Unlike other countries, the Clerk of the Executive Council is a separate position, filled by an administrative officer of the D2 rank. The office holder nevertheless is required to take an oath of secrecy.

=== Indonesia ===
The Cabinet Secretary is called Sekretaris Kabinet in Indonesian language, usually act as one of the President's spokesperson.

=== Kenya ===
Secretary to the Cabinet
The office of Secretary the Cabinet was established in 1963. The officer was in charge of the Cabinet Office and assisted the Prime Minister in managing cabinet affairs. The Secretary to the Cabinet was appointee of the Governor General, in consultation with the Public Service Commission and the Prime Minister at the time. The position was retained after Kenya became a republic and elevated to Secretary to the cabinet and Head of Public Service, appointed by the President. The officer would be the senior most civil servant, in charge of the Civil Service and the Cabinet Office.
Under the 2010 constitution, the Secretary to the Cabinet is defined as in charge of cabinet office and is appointed by the president subject to parliamentary approval upon vetting. The current holder of the office is Ms.Mercy Wanjau

=== Philippines ===

In the Philippines the Cabinet Secretary was a cabinet-level rank of the Cabinet. Under the present constitution and the initial implementing guidelines pursuant to Executive Order No. 237, series of 1987, the primary mandate was to provide technical support to the Cabinet, primary advisory counsel to the President, as well as the following:

1. Assist in providing timely and organized information to the Cabinet on issues and problems submitted for decision and action.
2. Provide conference and administrative support services to the Cabinet, the Cabinet Clusters, the Cabinet Assistance System and other committees created by the Cabinet.
3. Conduct technical research and special studies on specific policy issues.
4. Maintain an efficient records-management system, including a Cabinet Archives and a library.
5. Certify Cabinet resolutions that indicate agreements and actions reached during Cabinet meetings.
6. Exercise such other functions and powers as may be provided by law or as directed by the President.

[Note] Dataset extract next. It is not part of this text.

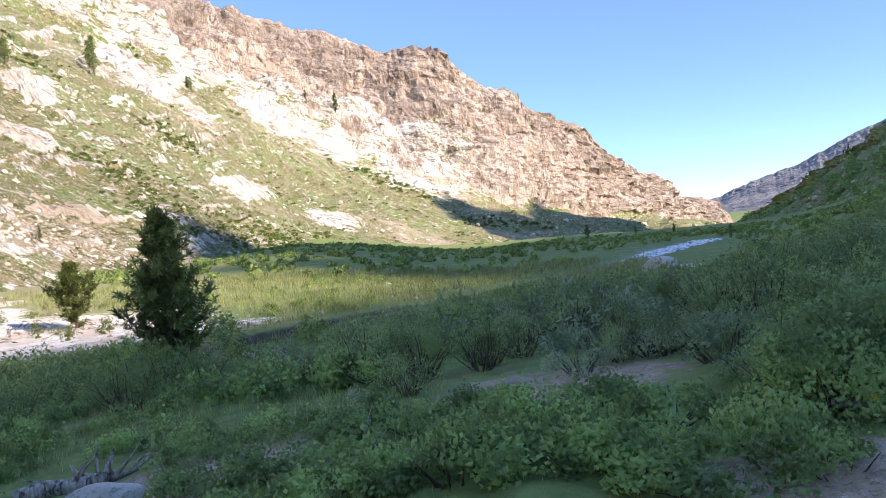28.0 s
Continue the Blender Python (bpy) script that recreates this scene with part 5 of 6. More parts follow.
stand(YOUNG + FORMS[:1], ((3.1, 7.7, 10.5), (-0.3, 6.6, 8.4), (-18.0, 3.7, 8.2), (-23.9, 5.4, 6.9), (11.7, 6.3, 8.7), (13.7, 7.5, 8.8), (9.6, 8.1, 9.3), (8.7, 8.1, 9.2), (-37.3, 4.8, 7.2), (-41.5, 3.3, 5.2), (-28.6, 4.1, 5.7), (-35.7, 11.3, 11.9), (-26.8, 4.4, 5.4), (-24.0, 5.4, 6.7), (-46.1, 2.3, 3.2), (-40.3, 3.8, 4.9),))
stand(FORMS[:2] + YOUNG[:1], ((24.2, 24.7, 25.9), (12.1, 24.3, 25.3), (7.0, 25.7, 26.5), (-6.3, 26.3, 28.3), (-17.8, 25.0, 26.3), (-25.4, 20.7, 22.3), (-20.3, 26.7, 28.0), (-2.6, 28.7, 29.5), (-23.2, 24.4, 25.7), (-25.2, 23.5, 25.0), (-19.5, 25.3, 26.3), (-14.7, 28.2, 28.9), (22.4, 18.1, 19.3), (17.5, 20.9, 22.0), (-50.3, 11.9, 14.1), (-44.4, 14.0, 15.3), (-45.5, 12.8, 14.3), (-55.9, 10.9, 11.7), (-44.3, 14.3, 15.4), (-45.0, 13.3, 14.4), (-50.2, 12.5, 14.1), (-64.1, 8.4, 9.7), (-62.4, 9.4, 10.0), (-55.7, 11.0, 11.7), (-89.4, -2.3, -1.4), (-86.0, -1.7, -1.0), (-83.6, -1.4, -0.9), (-80.5, -1.4, -0.5),))
OPEN = [pine("tall open pine with a reddish trunk among scrub", 5.0, .95, 430 + k, NEEDLE, BARK_RED, "pines on the slopes", limbs=40, start=.3, tuft=.24, per=7, peak=.5, m=6, trunk_r=.075, skip=.15) for k in range(1)]
stand(OPEN, ((157.4, 7.3, 16.4), (166.9, 9.6, 15.6), (169.6, 10.2, 15.0)))
stand(FORMS, ((173.9, 10.9, 14.7), (168.4, 15.4, 17.7), (165.2, 11.2, 15.4), (164.1, 10.6, 15.7), (162.6, 10.7, 15.0), (161.4, 10.1, 15.2), (167.7, 10.9, 14.9), (160.3, 9.6, 13.0), (185.6, 19.3, 21.7), (180.1, 18.6, 21.1), (175.9, 18.3, 20.7), (190.9, 24.5, 25.9), (186.2, 25.2, 26.6), (181.4, 25.7, 27.0), (168.0, 20.6, 22.5), (164.3, 21.2, 22.1), (155.2, 18.8, 20.2), (150.0, 18.5, 20.1), (147.6, 17.1, 19.2), (141.8, 19.5, 21.2), (135.0, 19.9, 21.3), (159.4, 24.6, 26.1), (140.8, 19.1, 20.8), (173.2, 25.7, 27.0), (144.9, 16.5, 17.8), (157.7, 19.1, 20.2), (170.8, 26.0, 27.1),))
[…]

On June 30, 2022, President Bongbong Marcos abolished the office with its powers and responsibiliities be transferred to the Presidential Management Staff.

=== Sri Lanka ===
In Sri Lanka the Cabinet Secretary is the head of the Cabinet Office. The post is held by a civil servant and it is equal to a Permanent Secretary.

=== United States ===

In the United States there is an official called the Cabinet Secretary within the Executive Office of the President charged with maintaining relations between members of the Cabinet and the White House. The position is not a civil service position, instead being subject to presidential appointment.

However, the term "Cabinet Secretary" is also sometimes used in a generic sense to refer to one of the members of the United States Cabinet, as these people are titled Secretary (e.g., Secretary of State or Secretary of Defense). This usage is not official, and differs from the use in other countries.